### Exercise directions
Only the lines from the one containing "Continue the Blender" down to the one containing "0.030, 0.0), (yr", inclusive, are to be quoted exactly.

——

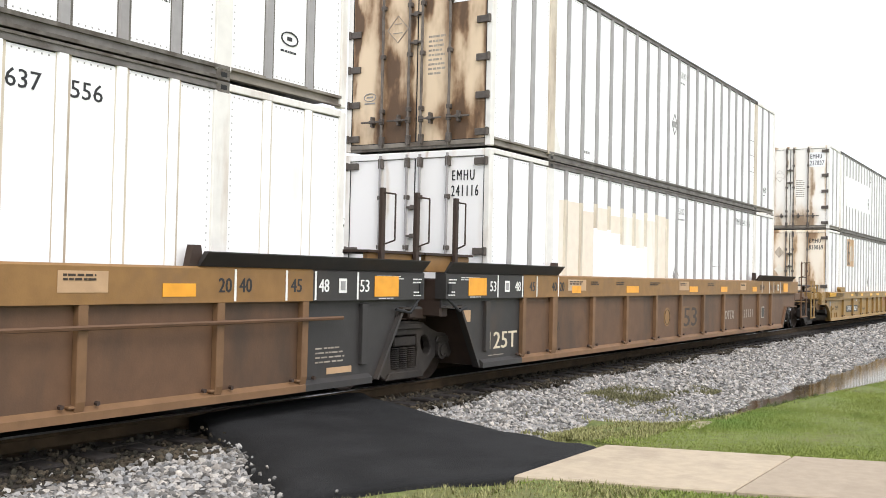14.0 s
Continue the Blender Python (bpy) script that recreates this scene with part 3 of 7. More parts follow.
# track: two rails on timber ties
# near-black colour holds both oil and the shade under the train
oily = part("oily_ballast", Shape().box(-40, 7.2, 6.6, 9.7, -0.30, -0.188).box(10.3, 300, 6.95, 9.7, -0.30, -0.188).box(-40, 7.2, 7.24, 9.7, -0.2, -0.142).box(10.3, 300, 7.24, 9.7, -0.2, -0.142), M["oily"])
tagged(oily, "dirty oily ballast between the ties, darkened for the train's shade", "ballast", "", "structure")
track = thing("track", "rusty steel rails on dark timber ties", "railway track", "", "structure")
for side in (-1, 1):
    yr = YC + side * 0.755
    web = [(-0.07, -0.165), (0.07, -0.165), (0.07, -0.152), (0.012, -0.13), (0.012, -0.045), (0.036, -0.035), (0.036, -0.008), (-0.036, -0.008), (-0.036, -0.035), (-0.012, -0.045), (-0.012, -0.13), (-0.07, -0.152)]
    rail = part("rail", Shape().prism([(yr + a, b) for a, b in web], "x", -60, 400), M["rail"], track)
    part("rail_head", Shape().prism([(yr - 0.034, -0.008), (yr + 0.034, -0.008), (yr + 0.030, 0.0), (yr - 0.030, 0.0)], "x", -60, 400), M["rail_head"], rail, "polished running surface")


# ---- containers ----
LEN, HIGH, HALF = 16.154, 2.896, 1.2955
POSTS = [0.66, 1.32] + [1.981 + 0.6096 * i for i in range(1, 20)] + [14.833, 15.493]
BASE_Z = (0.398, 3.300)
FLAT = 0.045                      # half the width of a side post's face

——

### Answer for this exercise
Continue the Blender Python (bpy) script that recreates this scene with part 3 of 7. More parts follow.
# track: two rails on timber ties
# near-black colour holds both oil and the shade under the train
oily = part("oily_ballast", Shape().box(-40, 7.2, 6.6, 9.7, -0.30, -0.188).box(10.3, 300, 6.95, 9.7, -0.30, -0.188).box(-40, 7.2, 7.24, 9.7, -0.2, -0.142).box(10.3, 300, 7.24, 9.7, -0.2, -0.142), M["oily"])
tagged(oily, "dirty oily ballast between the ties, darkened for the train's shade", "ballast", "", "structure")
track = thing("track", "rusty steel rails on dark timber ties", "railway track", "", "structure")
for side in (-1, 1):
    yr = YC + side * 0.755
    web = [(-0.07, -0.165), (0.07, -0.165), (0.07, -0.152), (0.012, -0.13), (0.012, -0.045), (0.036, -0.035), (0.036, -0.008), (-0.036, -0.008), (-0.036, -0.035), (-0.012, -0.045), (-0.012, -0.13), (-0.07, -0.152)]
    rail = part("rail", Shape().prism([(yr + a, b) for a, b in web], "x", -60, 400), M["rail"], track)
    part("rail_head", Shape().prism([(yr - 0.034, -0.008), (yr + 0.034, -0.008), (yr + 0.030, 0.0), (yr - 0.030, 0.0)], "x", -60, 400), M["rail_head"], rail, "polished running surface")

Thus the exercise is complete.